--- Start Data excerpt ---

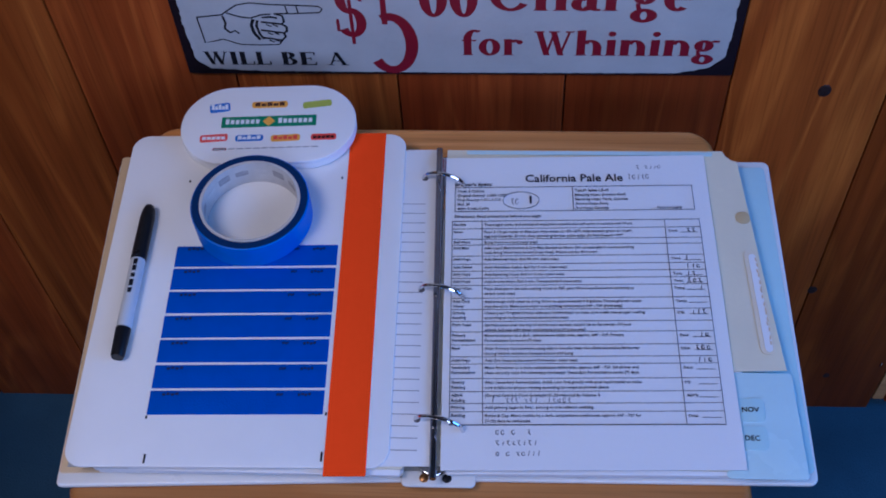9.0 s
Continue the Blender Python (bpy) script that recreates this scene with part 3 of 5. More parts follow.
# ---- oval pill case ----
oval = thing("pill_case", -0.1295, -0.0945, 0.6962, "white oval plastic pill case with coloured marks", "pill case", 2.6)
part("case_body", slab(0.146, 0.083, 0.0075, 0.0415, 0.002, 0, 16), WHITE, oval)
part("case_lid", slab(0.1465, 0.0835, 0.0035, 0.0415, 0.0012, 0.0078, 16), WHITE, oval)
OZ = 0.0114
def mark(name, pts, colour, parent, m, z=0.0003):
    bm = bmesh.new()
    skin(bm, [[(x, y, 0) for x, y in pts], [(x, y, z) for x, y in pts]])
    return part(name, bm, colour, parent, m=m)
GREEN = plain("print_green", (0.015, 0.22, 0.10), 0.45, bump=0, vary=0.05)
BLUEP = plain("print_blue", (0.03, 0.16, 0.55), 0.45, bump=0, vary=0.05)
REDP = plain("print_red", (0.75, 0.07, 0.05), 0.45, bump=0, vary=0.05)
GOLD = plain("print_gold", (0.85, 0.42, 0.04), 0.45, bump=0, vary=0.08)
BROWNP = plain("print_brown", (0.07, 0.02, 0.01), 0.5, bump=0, vary=0.1)
LIME = plain("print_lime", (0.42, 0.48, 0.06), 0.45, bump=0, vary=0.08)
def R(w, h, r=0.0006):
    return rrect(w, h, r, 3)
mark("printed_mark", R(0.079, 0.0115), GREEN, oval, pose(0.0005, 0.002, OZ))
for sx in (-1, 1):
    for k in range(7):
        part("small_print", boxed(-0.0015, -0.0022, 0, 0.0015, 0.0022 + (0.001 if k == 0 else 0), 0.0002), PAPER, oval, m=pose(sx * 0.022 + 0.0042 * (k - 3) + 0.0005, 0.002, OZ + 0.0003))
mark("printed_mark", [(0, 0.0052), (0.0052, 0), (0, -0.0052), (-0.0052, 0)], GOLD, oval, pose(0.0005, 0.002, OZ + 0.0003))
for x, y, w, h, c, tilt in ((-0.042, 0.0185, 0.017, 0.011, BLUEP, 8), (0.0, 0.0205, 0.03, 0.008, GOLD, 0), (0.04, 0.0195, 0.024, 0.008, LIME, 6), (-0.044, -0.0145, 0.023, 0.009, REDP, 3),
                            (-0.0145, -0.0155, 0.023, 0.0075, BLUEP, 0), (0.0155, -0.0165, 0.024, 0.008, GOLD, 2), (0.047, -0.0165, 0.021, 0.0075, REDP, 0), (-0.038, -0.0265, 0.011, 0.0022, REDP, 0)):
    mark("printed_mark", R(w, h * 0.85, 0.002), c, oval, pose(x, y, OZ, 0, 0, tilt))
    for k in range(0 if c == LIME else 5):
        part("small_print", boxed(-w * 0.07, -h * 0.17, 0, w * 0.07, h * (0.17 if k % 2 or c == REDP else 0.34), 0.0002), INK if x > 0.04 else PAPER if c in (REDP, BLUEP) else BROWNP if y > 0 else REDP, oval, m=pose(x + w * 0.17 * (k - 2), y - 0.0003, OZ + 0.0003, 0, 0, tilt))
for k in range(11):
    part("small_print", boxed(-0.0028, -0.0004, 0, 0.0028, 0.0004, 0.0002), INKGREY, oval, m=pose(-0.028 + 0.0068 * k, -0.0265, OZ))


# ---- lettering ----
def font_mesh(s, width=None, height=None, bold=0.0, left=True):
    """Text in the built-in font as a thin flat mesh, scaled to its width or cap height, lower left corner at 0."""
    cu = bpy.data.curves.new("text", "FONT")
    cu.body, cu.size, cu.extrude, cu.offset, cu.resolution_u = s, 1.0, 0.01, bold, 2
    ob = bpy.data.objects.new("text", cu)
    me = bpy.data.meshes.new_from_object(ob)
    bpy.data.objects.remove(ob)
    co = np.empty(len(me.vertices) * 3)
    me.vertices.foreach_get("co", co)
    co = co.reshape(-1, 3)
    x0, x1 = co[:, 0].min(), co[:, 0].max()
    sx = width / (x1 - x0) if width else None
    sy = height / 0.69 if height else sx
    sx = sx or sy
    co[:, 0] = (co[:, 0] - x0) * sx
    co[:, 1] *= sy
    co[:, 2] = np.where(co[:, 2] > 0, 0.0002, 0.0)
    me.vertices.foreach_set("co", co.ravel())
    return me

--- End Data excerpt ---

[Direction]: Copy out the listing exactly as it stands, but not the pictures.

[Task solution]:
9.0 s
Continue the Blender Python (bpy) script that recreates this scene with part 3 of 5. More parts follow.
# ---- oval pill case ----
oval = thing("pill_case", -0.1295, -0.0945, 0.6962, "white oval plastic pill case with coloured marks", "pill case", 2.6)
part("case_body", slab(0.146, 0.083, 0.0075, 0.0415, 0.002, 0, 16), WHITE, oval)
part("case_lid", slab(0.1465, 0.0835, 0.0035, 0.0415, 0.0012, 0.0078, 16), WHITE, oval)
OZ = 0.0114
def mark(name, pts, colour, parent, m, z=0.0003):
    bm = bmesh.new()
    skin(bm, [[(x, y, 0) for x, y in pts], [(x, y, z) for x, y in pts]])
    return part(name, bm, colour, parent, m=m)
GREEN = plain("print_green", (0.015, 0.22, 0.10), 0.45, bump=0, vary=0.05)
BLUEP = plain("print_blue", (0.03, 0.16, 0.55), 0.45, bump=0, vary=0.05)
REDP = plain("print_red", (0.75, 0.07, 0.05), 0.45, bump=0, vary=0.05)
GOLD = plain("print_gold", (0.85, 0.42, 0.04), 0.45, bump=0, vary=0.08)
BROWNP = plain("print_brown", (0.07, 0.02, 0.01), 0.5, bump=0, vary=0.1)
LIME = plain("print_lime", (0.42, 0.48, 0.06), 0.45, bump=0, vary=0.08)
def R(w, h, r=0.0006):
    return rrect(w, h, r, 3)
mark("printed_mark", R(0.079, 0.0115), GREEN, oval, pose(0.0005, 0.002, OZ))
for sx in (-1, 1):
    for k in range(7):
        part("small_print", boxed(-0.0015, -0.0022, 0, 0.0015, 0.0022 + (0.001 if k == 0 else 0), 0.0002), PAPER, oval, m=pose(sx * 0.022 + 0.0042 * (k - 3) + 0.0005, 0.002, OZ + 0.0003))
mark("printed_mark", [(0, 0.0052), (0.0052, 0), (0, -0.0052), (-0.0052, 0)], GOLD, oval, pose(0.0005, 0.002, OZ + 0.0003))
for x, y, w, h, c, tilt in ((-0.042, 0.0185, 0.017, 0.011, BLUEP, 8), (0.0, 0.0205, 0.03, 0.008, GOLD, 0), (0.04, 0.0195, 0.024, 0.008, LIME, 6), (-0.044, -0.0145, 0.023, 0.009, REDP, 3),
                            (-0.0145, -0.0155, 0.023, 0.0075, BLUEP, 0), (0.0155, -0.0165, 0.024, 0.008, GOLD, 2), (0.047, -0.0165, 0.021, 0.0075, REDP, 0), (-0.038, -0.0265, 0.011, 0.0022, REDP, 0)):
    mark("printed_mark", R(w, h * 0.85, 0.002), c, oval, pose(x, y, OZ, 0, 0, tilt))
    for k in range(0 if c == LIME else 5):
        part("small_print", boxed(-w * 0.07, -h * 0.17, 0, w * 0.07, h * (0.17 if k % 2 or c == REDP else 0.34), 0.0002), INK if x > 0.04 else PAPER if c in (REDP, BLUEP) else BROWNP if y > 0 else REDP, oval, m=pose(x + w * 0.17 * (k - 2), y - 0.0003, OZ + 0.0003, 0, 0, tilt))
for k in range(11):
    part("small_print", boxed(-0.0028, -0.0004, 0, 0.0028, 0.0004, 0.0002), INKGREY, oval, m=pose(-0.028 + 0.0068 * k, -0.0265, OZ))


# ---- lettering ----
def font_mesh(s, width=None, height=None, bold=0.0, left=True):
    """Text in the built-in font as a thin flat mesh, scaled to its width or cap height, lower left corner at 0."""
    cu = bpy.data.curves.new("text", "FONT")
    cu.body, cu.size, cu.extrude, cu.offset, cu.resolution_u = s, 1.0, 0.01, bold, 2
    ob = bpy.data.objects.new("text", cu)
    me = bpy.data.meshes.new_from_object(ob)
    bpy.data.objects.remove(ob)
    co = np.empty(len(me.vertices) * 3)
    me.vertices.foreach_get("co", co)
    co = co.reshape(-1, 3)
    x0, x1 = co[:, 0].min(), co[:, 0].max()
    sx = width / (x1 - x0) if width else None
    sy = height / 0.69 if height else sx
    sx = sx or sy
    co[:, 0] = (co[:, 0] - x0) * sx
    co[:, 1] *= sy
    co[:, 2] = np.where(co[:, 2] > 0, 0.0002, 0.0)
    me.vertices.foreach_set("co", co.ravel())
    return me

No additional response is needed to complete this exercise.